Influence of hydrogen content and injection scheme on the describing function of swirled flames

Abstract

The dynamics of V-shape swirled lean premixed methane/air flames enriched with hydrogen is examined for two injection schemes. The response of the flames submitted to harmonic flowrate modulations is compared when hydrogen is premixed with the main methane/air flow and when it is injected pure as a pilot jet, directly at the flame base. Experiments are carried out at constant thermal power. Results obtained for the flame describing function (FDF) show that for a given hydrogen content, the premixed and pilot injection strategies lead to drastically different responses, although the shape of these flames are close. In the fully premixed strategy, the frequency bandwidth over which the flame is very responsive widens as the flame shortens due to the higher reactivity of the hydrogen enriched combustible mixture.
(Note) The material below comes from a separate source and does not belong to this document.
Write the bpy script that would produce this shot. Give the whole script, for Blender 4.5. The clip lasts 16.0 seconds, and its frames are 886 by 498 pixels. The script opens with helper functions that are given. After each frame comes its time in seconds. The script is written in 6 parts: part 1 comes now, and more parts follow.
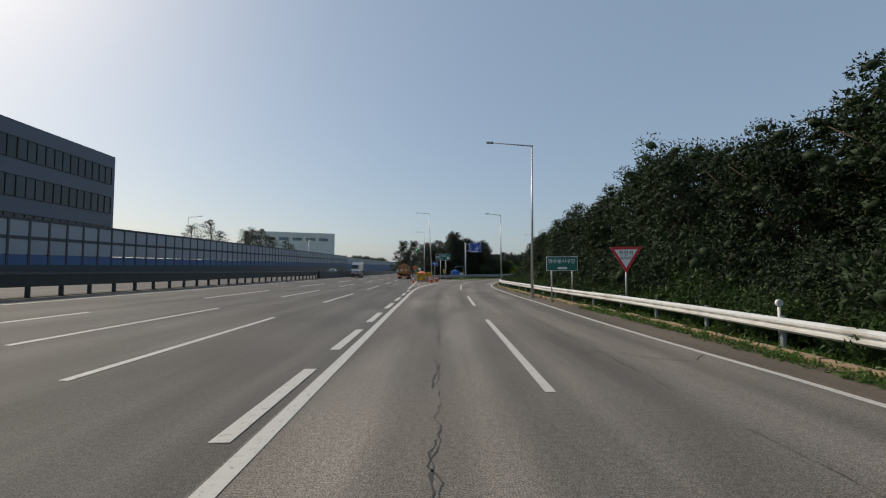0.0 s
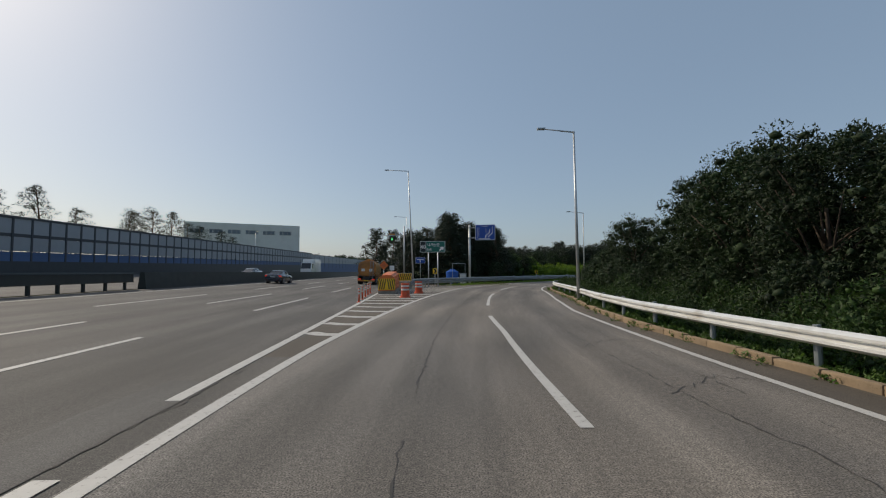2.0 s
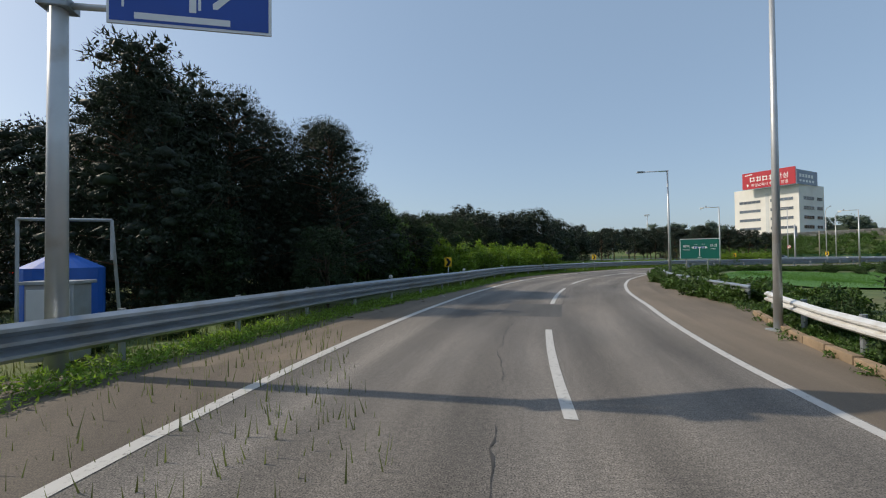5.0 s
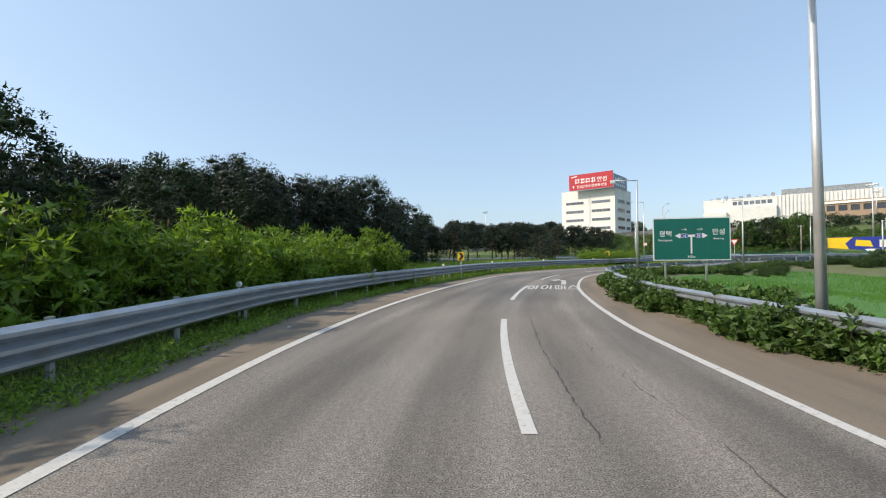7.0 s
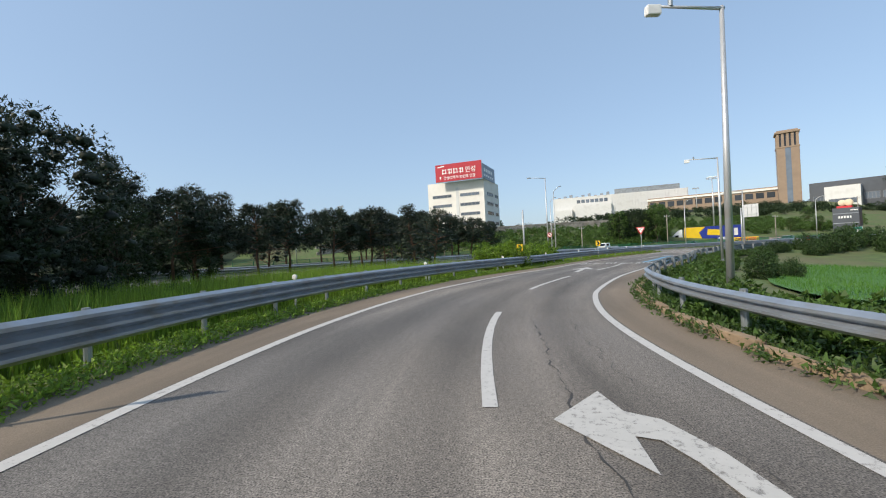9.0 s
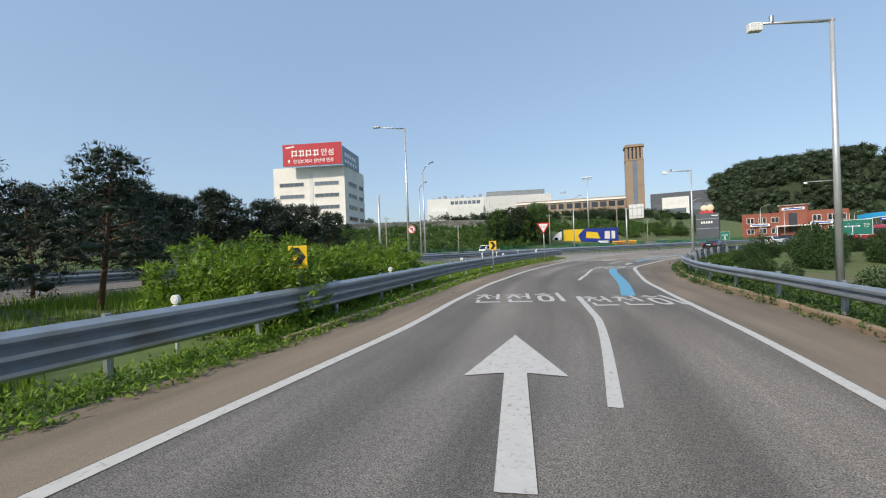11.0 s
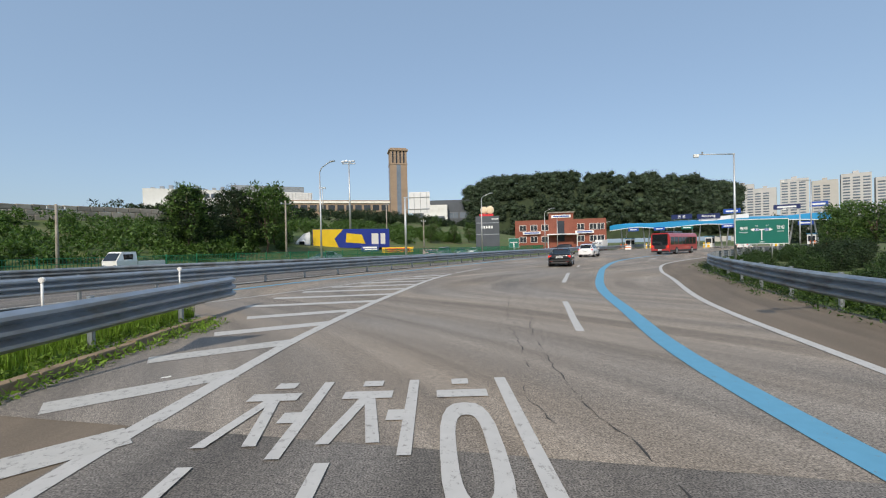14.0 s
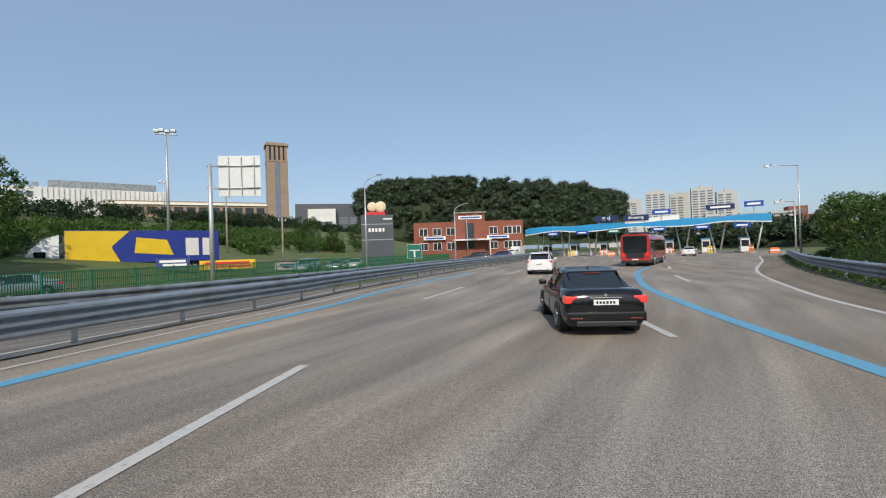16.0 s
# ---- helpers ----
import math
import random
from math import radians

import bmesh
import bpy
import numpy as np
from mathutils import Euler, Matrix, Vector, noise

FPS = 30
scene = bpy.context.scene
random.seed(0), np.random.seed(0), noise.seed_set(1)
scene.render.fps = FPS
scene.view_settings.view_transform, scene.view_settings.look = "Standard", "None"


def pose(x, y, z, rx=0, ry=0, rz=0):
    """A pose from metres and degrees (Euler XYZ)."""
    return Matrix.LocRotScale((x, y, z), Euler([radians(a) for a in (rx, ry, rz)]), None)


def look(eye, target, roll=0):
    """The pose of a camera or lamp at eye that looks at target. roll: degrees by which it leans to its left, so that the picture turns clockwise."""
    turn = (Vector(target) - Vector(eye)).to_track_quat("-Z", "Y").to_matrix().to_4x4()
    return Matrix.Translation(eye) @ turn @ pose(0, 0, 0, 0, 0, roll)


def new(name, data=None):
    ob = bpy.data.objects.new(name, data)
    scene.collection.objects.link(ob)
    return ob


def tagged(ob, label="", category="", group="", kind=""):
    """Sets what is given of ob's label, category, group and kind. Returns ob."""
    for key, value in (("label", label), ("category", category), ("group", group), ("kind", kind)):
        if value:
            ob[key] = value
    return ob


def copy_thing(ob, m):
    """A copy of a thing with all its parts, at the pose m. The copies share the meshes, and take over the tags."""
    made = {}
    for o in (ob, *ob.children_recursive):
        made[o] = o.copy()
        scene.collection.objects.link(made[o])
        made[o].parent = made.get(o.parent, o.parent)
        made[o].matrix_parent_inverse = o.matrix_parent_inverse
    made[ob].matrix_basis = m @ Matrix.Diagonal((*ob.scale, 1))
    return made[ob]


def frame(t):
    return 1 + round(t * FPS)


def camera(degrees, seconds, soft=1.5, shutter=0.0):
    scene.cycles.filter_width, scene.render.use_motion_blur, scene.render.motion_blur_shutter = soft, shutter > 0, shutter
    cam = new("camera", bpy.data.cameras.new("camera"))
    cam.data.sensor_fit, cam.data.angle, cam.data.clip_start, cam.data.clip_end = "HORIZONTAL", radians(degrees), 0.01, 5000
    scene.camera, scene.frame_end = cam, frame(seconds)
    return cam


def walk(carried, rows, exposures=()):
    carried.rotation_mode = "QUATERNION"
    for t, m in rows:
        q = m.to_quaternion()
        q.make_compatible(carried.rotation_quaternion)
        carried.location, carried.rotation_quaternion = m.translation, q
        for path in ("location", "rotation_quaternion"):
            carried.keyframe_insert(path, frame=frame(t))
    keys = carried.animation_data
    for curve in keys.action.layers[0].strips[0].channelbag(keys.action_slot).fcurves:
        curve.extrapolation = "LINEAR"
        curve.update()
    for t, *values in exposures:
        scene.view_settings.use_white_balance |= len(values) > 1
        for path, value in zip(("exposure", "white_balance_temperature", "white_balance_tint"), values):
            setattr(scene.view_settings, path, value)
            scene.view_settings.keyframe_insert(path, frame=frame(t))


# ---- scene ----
cam = camera(91.9, 16.0, soft=1.15)
PATH = [
    (0, (1.339, -11.481, 1.863), (1.2875, -9.4845, 1.9657), -0.04),
    (0.5, (0.99, -1.303, 1.851), (0.948, 0.694, 1.9560), 0.16),
    (1, (0.688, 7.86, 1.88), (0.6489, 9.857, 1.9867), 0.25),
    (1.5, (0.472, 17.433, 1.843), (0.4458, 19.4301, 1.9462), -0.01),
    (2, (0.427, 26.924, 1.796), (0.4199, 28.9208, 1.9018), -0.24),
    (2.5, (0.644, 36.325, 1.794), (0.6696, 38.3219, 1.901), -0.52),
    (3, (1.354, 45.566, 1.861), (1.4628, 47.5601, 1.9625), -0.62),
    (3.5, (2.443, 54.465, 1.914), (2.6632, 56.4508, 1.9991), -0.79),
    (4.75, (6.766, 74.566, 1.972), (7.2922, 76.4954, 2.0198), -0.71),
    (6, (14.643, 90.22, 2.029), (15.5667, 91.9936, 2.0405), -0.63),
    (6.5, (18.112, 95.687, 1.923), (19.212, 97.357, 1.9446), -0.81),
    (7, (21.97, 100.8, 1.906), (23.2287, 102.3537, 1.9294), -0.64),
    (7.5, (26.399, 105.634, 1.859), (27.7869, 107.073, 1.8939), -1.75),
    (8, (31.407, 110.168, 1.808), (32.8982, 111.5006, 1.8372), -2.51),
    (8.5, (36.802, 114.317, 1.711), (38.3931, 115.5289, 1.7323), -2.24),
    (9, (42.53, 117.996, 1.705), (44.207, 119.0867, 1.7179), -2.73),
    (10.25, (57.104, 124.702, 1.78), (58.9472, 125.4786, 1.7802), -2.39),
    (11.5, (73.907, 125.646, 1.854), (75.8627, 126.0635, 1.8426), -2.06),
    (12, (80.797, 126.19, 1.855), (82.7809, 126.4446, 1.8433), -1.94),
    (12.5, (87.538, 126.297, 1.872), (89.5367, 126.3778, 1.8613), -1.89),
    (13, (94.037, 125.818, 1.856), (96.0338, 125.7063, 1.8537), -1.57),
    (13.5, (100.414, 124.791, 1.884), (102.3911, 124.4919, 1.8919), -1.48),
    (14, (106.769, 123.336, 1.833), (108.7084, 122.8478, 1.8196), -1.27),
    (14.5, (112.934, 121.454, 1.797), (114.8304, 120.8184, 1.7674), -1.63),
    (15, (118.798, 119.126, 1.78), (120.655, 118.3839, 1.753), -2.02),
    (15.5, (124.646, 116.425, 1.824), (126.4637, 115.5895, 1.8138), -1.77),
    (16, (130.504, 113.766, 1.97), (132.2684, 112.8245, 1.9816), -1.90),
]
walk(cam, [(t, look(eye, target, roll)) for t, eye, target, roll in PATH], exposures=((0.0, -0.80, 7600, 10), (2.2, -0.93, 7450, 10), (3.4, -0.90, 7250, 10), (5.8, -0.22, 7200, 10), (6.5, 0.0, 7350, 10), (8.0, -0.15, 7050, 10), (12.0, -0.36, 7000, 10), (14.0, -0.49, 7000, 10), (16.0, -0.54, 6950, 10)))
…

Increasing the hydrogen content leads to an increased receptivity of the premixed flame sheet to incident flow perturbations. The opposite effect is seen for the pilot injection strategy due to a rebalancing of the heat release rate distribution along the flame brush with higher reaction rates close to the flame base compared to the reference methane/air case and the fully premixed hydrogen injection strategies. With hydrogen pilot injection, heat release rate fluctuations at the flame base interfere with those further downstream along the reaction layer, leading to an overall reduction of the FDF gain. This mechanism is evidenced with a set of experiments and confirmed by a low order model that considers a non uniform distribution of the heat release along a wrinkled flame sheet. It is also shown to persist when the forcing level is varied. These experiments indicate that the FDF of swirling V-flames can be lowered over a broad frequency range with hydrogen piloting due to a higher reactivity at the flame base.